== WHAT YOU HAVE TO DO ==
Work out the number of lines in the listing that include the string "recreates". Reply with that number alone.

:: DATA RECORDS

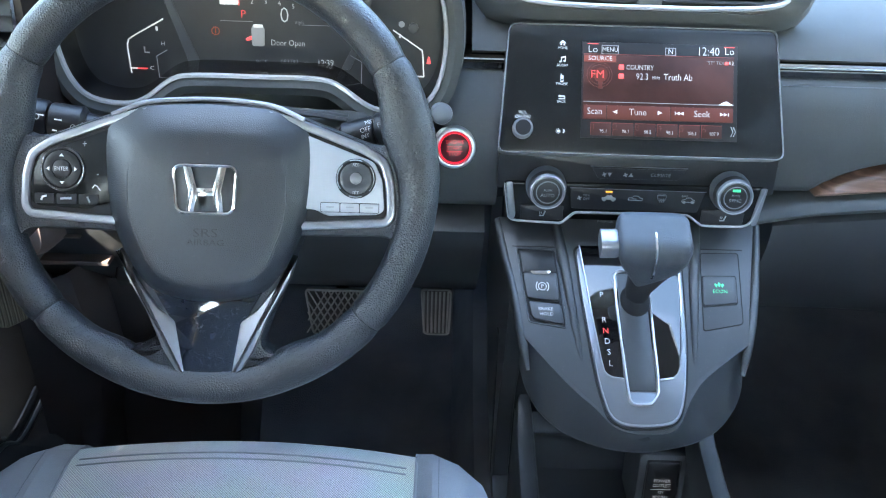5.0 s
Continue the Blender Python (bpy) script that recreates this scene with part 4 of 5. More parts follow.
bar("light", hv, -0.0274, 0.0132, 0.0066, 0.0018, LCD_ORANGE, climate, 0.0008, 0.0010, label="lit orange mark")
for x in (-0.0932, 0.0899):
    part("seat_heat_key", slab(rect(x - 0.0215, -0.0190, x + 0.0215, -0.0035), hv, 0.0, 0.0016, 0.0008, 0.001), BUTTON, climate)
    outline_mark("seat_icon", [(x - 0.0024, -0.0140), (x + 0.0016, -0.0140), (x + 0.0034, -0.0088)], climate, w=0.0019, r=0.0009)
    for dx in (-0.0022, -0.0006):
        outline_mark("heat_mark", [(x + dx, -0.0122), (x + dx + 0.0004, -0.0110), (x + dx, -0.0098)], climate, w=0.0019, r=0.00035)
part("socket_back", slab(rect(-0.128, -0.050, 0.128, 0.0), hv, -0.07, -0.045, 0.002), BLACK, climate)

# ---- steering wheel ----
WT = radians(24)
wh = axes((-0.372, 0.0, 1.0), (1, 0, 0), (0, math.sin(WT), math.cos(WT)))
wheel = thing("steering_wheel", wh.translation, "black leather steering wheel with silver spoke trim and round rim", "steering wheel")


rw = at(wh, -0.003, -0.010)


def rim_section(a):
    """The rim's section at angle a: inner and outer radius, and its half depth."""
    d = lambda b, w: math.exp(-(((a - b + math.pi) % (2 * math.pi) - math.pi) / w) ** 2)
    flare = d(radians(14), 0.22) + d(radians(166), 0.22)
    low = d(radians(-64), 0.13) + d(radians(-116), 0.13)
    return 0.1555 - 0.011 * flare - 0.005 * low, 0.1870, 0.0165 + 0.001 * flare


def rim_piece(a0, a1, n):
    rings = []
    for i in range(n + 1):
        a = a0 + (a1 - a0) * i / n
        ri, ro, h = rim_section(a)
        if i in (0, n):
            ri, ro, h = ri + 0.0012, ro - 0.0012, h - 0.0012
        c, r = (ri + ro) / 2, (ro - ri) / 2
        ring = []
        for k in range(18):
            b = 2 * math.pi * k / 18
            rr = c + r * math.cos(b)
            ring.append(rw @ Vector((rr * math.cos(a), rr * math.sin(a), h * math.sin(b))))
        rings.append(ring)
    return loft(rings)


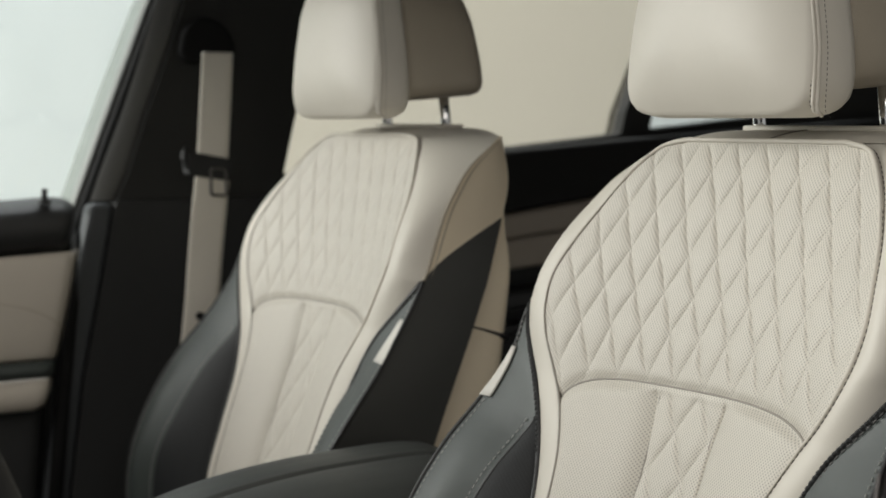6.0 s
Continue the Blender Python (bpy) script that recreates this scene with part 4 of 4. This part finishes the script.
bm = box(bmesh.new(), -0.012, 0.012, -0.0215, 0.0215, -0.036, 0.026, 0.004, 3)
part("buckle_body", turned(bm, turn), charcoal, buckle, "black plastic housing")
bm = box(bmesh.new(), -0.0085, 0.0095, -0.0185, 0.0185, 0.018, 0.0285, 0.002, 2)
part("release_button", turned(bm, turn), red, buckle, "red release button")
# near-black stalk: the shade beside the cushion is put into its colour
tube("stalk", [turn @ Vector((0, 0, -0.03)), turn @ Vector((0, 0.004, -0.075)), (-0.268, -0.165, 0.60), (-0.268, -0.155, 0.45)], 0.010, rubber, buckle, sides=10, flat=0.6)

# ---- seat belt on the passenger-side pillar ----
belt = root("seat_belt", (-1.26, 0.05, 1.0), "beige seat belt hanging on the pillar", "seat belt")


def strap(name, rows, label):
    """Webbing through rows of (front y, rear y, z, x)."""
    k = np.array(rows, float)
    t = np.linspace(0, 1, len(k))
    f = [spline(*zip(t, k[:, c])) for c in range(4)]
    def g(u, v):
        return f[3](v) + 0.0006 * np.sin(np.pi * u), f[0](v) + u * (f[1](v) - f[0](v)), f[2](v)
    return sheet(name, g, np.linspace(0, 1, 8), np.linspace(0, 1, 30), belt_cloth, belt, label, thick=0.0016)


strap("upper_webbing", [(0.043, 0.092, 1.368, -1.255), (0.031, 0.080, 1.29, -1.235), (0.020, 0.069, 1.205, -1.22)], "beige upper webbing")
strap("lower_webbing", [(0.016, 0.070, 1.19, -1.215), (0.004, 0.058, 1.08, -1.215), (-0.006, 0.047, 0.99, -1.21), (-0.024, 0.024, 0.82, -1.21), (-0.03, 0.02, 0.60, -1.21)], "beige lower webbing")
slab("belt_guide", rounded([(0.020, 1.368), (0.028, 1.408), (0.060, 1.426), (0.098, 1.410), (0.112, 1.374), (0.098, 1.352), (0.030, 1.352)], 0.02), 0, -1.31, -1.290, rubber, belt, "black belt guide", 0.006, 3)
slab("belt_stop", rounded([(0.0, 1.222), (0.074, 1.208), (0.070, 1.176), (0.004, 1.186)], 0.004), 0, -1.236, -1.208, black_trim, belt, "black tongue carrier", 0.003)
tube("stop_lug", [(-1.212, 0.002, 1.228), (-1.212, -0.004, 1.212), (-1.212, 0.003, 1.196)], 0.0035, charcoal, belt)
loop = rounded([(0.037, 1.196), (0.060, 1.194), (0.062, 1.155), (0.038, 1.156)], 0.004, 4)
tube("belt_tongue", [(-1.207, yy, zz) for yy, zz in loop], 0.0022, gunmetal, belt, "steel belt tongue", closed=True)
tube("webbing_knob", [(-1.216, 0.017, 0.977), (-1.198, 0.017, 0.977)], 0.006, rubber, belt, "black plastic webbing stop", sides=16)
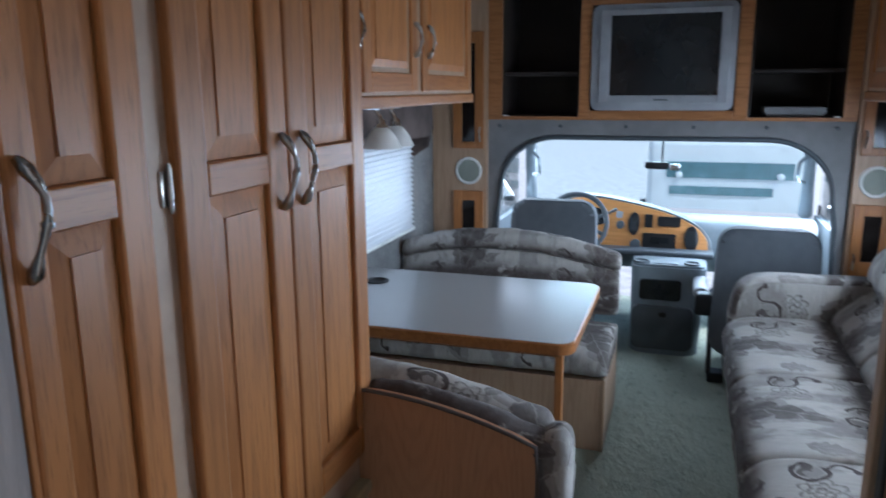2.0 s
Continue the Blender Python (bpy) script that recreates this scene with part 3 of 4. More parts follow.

::::

== OUTPUT FOR THIS EXERCISE ==
3